What is required ▸
Give the data below again exactly as written, without its pictures.

Given information ▸
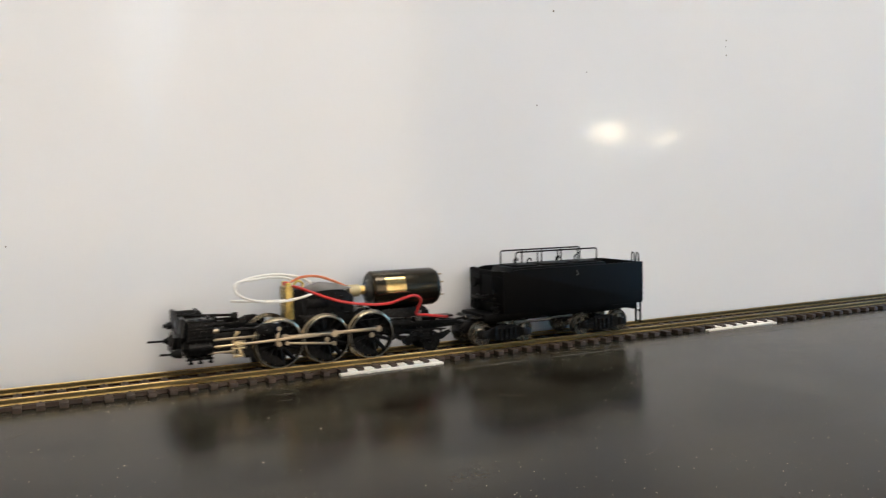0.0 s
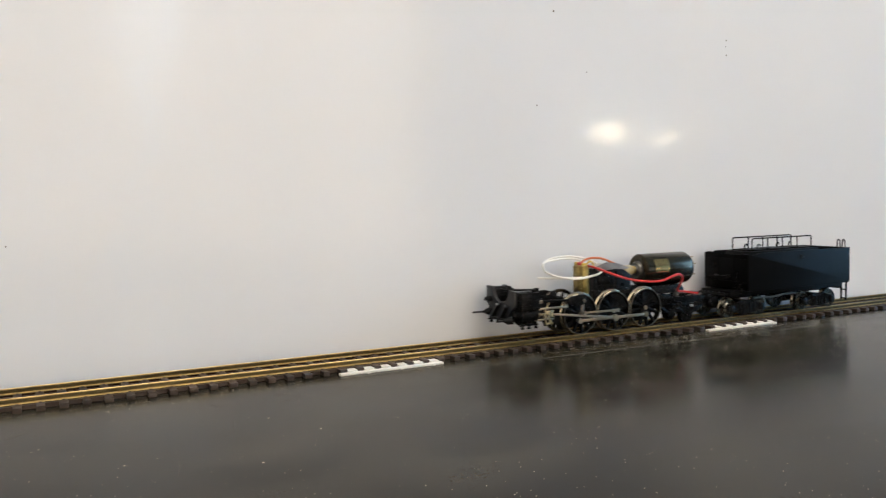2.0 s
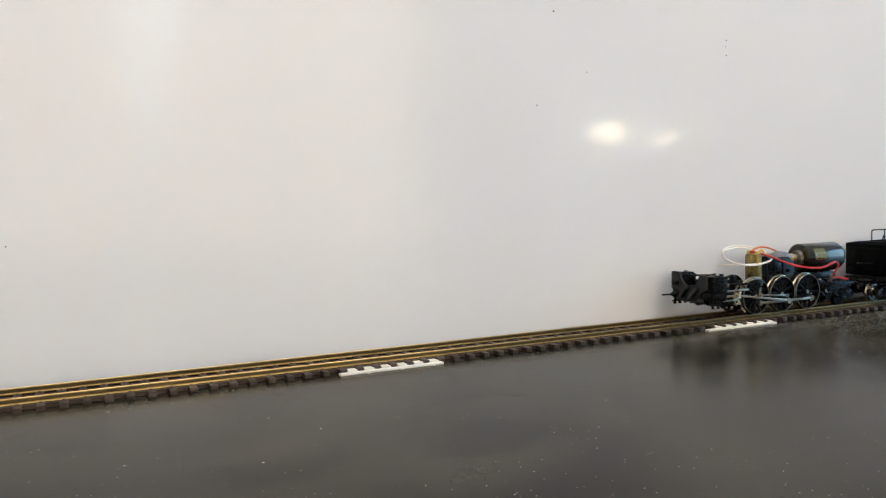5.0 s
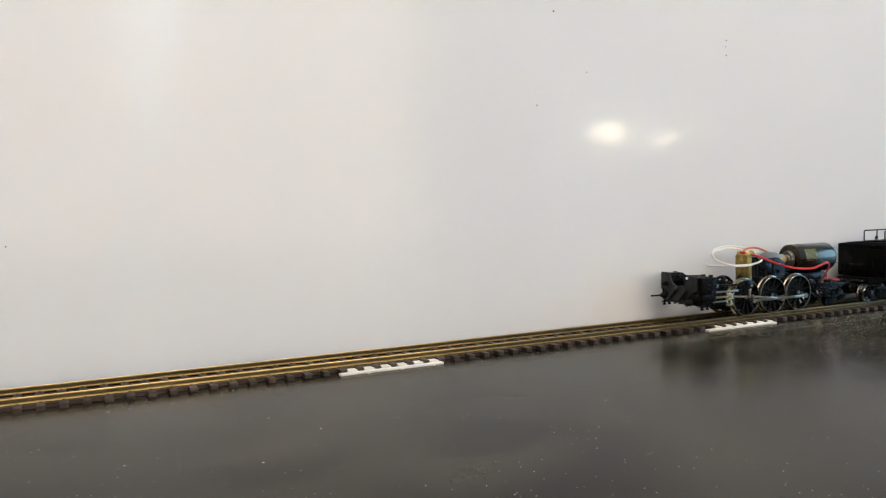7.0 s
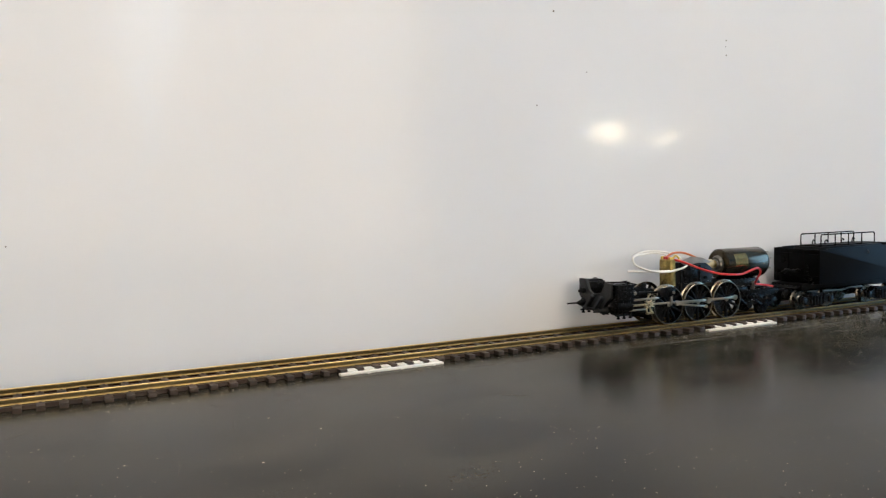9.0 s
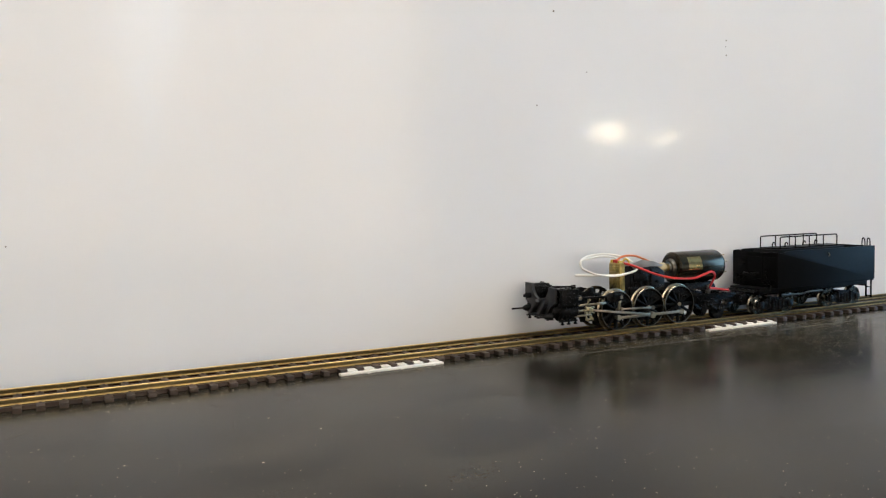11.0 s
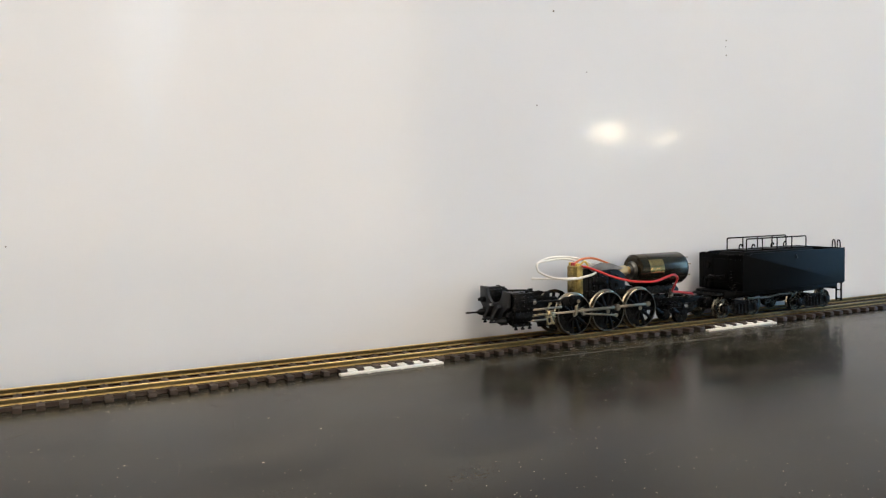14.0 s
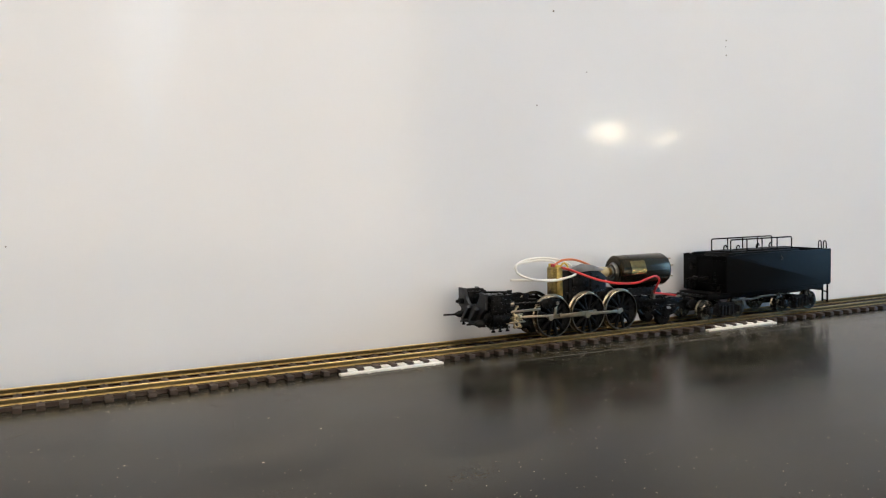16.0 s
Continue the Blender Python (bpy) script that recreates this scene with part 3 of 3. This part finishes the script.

The answer ▸
0.0 s
2.0 s
5.0 s
7.0 s
9.0 s
11.0 s
14.0 s
16.0 s
Continue the Blender Python (bpy) script that recreates this scene with part 3 of 3. This part finishes the script.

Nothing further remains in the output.